─── Dataset content ───
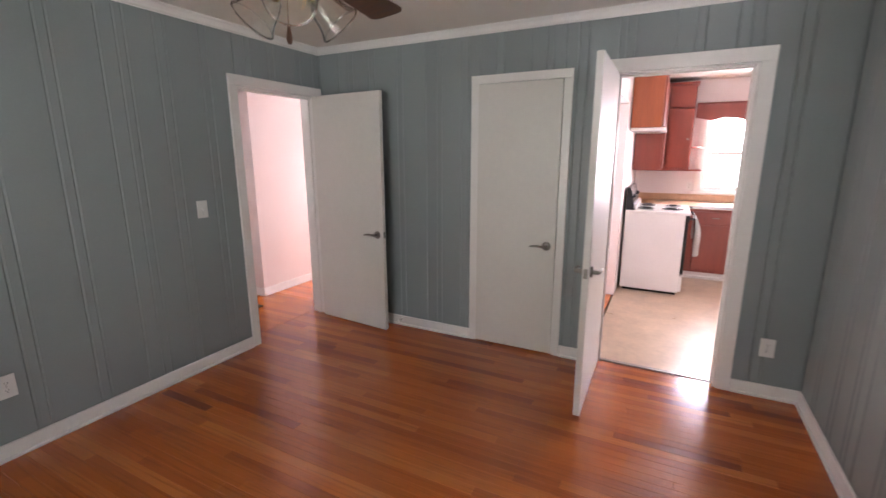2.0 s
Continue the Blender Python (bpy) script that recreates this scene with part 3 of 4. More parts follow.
# ---- plates ----
def plate(name, m, w, h, style, material, label, category):
    """Wall plate; local x along the wall, z up, the room at y < 0."""
    ob = thing(name, m, label, category)
    part("cover_plate", boxes((-w / 2, w / 2, -0.006, 0.0, -h / 2, h / 2), bevel=0.003), material, ob)
    if style == "switch":
        part("toggle", moved(boxes((-0.004, 0.004, -0.020, -0.004, -0.006, 0.006), bevel=0.002), pose(0, 0, 0, 12)), material, ob)
    elif style == "blank":
        pass
    elif style == "outlet":
        for z in (-0.02, 0.02):
            r = part("socket", moved(lathe([(0, 0), (0.016, 0), (0.016, 0.002), (0, 0.0025)], 18), pose(0, -0.006, z, 90)), material, ob, "", True)
            # Slots without depth: black blocks paint their shade.
            part("slots", boxes((-0.007, -0.005, -0.0093, -0.0085, z - 0.002, z + 0.006), (0.005, 0.007, -0.0093, -0.0085, z - 0.002, z + 0.006), (-0.002, 0.002, -0.0093, -0.0085, z - 0.010, z - 0.006)), M_SOOT_HOLES, r)
    for z in ((-0.03, 0.03) if style == "switch" else (0.0,)):
        part("screw", moved(lathe([(0, 0), (0.003, 0), (0, 0.001)], 10), pose(0, -0.006, z, 90)), M_NICKEL, ob)
    return ob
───
Problem to work on: Reproduce all of the data exactly, omitting each picture it holds.

Correct answer:
2.0 s
Continue the Blender Python (bpy) script that recreates this scene with part 3 of 4. More parts follow.
# ---- plates ----
def plate(name, m, w, h, style, material, label, category):
    """Wall plate; local x along the wall, z up, the room at y < 0."""
    ob = thing(name, m, label, category)
    part("cover_plate", boxes((-w / 2, w / 2, -0.006, 0.0, -h / 2, h / 2), bevel=0.003), material, ob)
    if style == "switch":
        part("toggle", moved(boxes((-0.004, 0.004, -0.020, -0.004, -0.006, 0.006), bevel=0.002), pose(0, 0, 0, 12)), material, ob)
    elif style == "blank":
        pass
    elif style == "outlet":
        for z in (-0.02, 0.02):
            r = part("socket", moved(lathe([(0, 0), (0.016, 0), (0.016, 0.002), (0, 0.0025)], 18), pose(0, -0.006, z, 90)), material, ob, "", True)
            # Slots without depth: black blocks paint their shade.
            part("slots", boxes((-0.007, -0.005, -0.0093, -0.0085, z - 0.002, z + 0.006), (0.005, 0.007, -0.0093, -0.0085, z - 0.002, z + 0.006), (-0.002, 0.002, -0.0093, -0.0085, z - 0.010, z - 0.006)), M_SOOT_HOLES, r)
    for z in ((-0.03, 0.03) if style == "switch" else (0.0,)):
        part("screw", moved(lathe([(0, 0), (0.003, 0), (0, 0.001)], 10), pose(0, -0.006, z, 90)), M_NICKEL, ob)
    return ob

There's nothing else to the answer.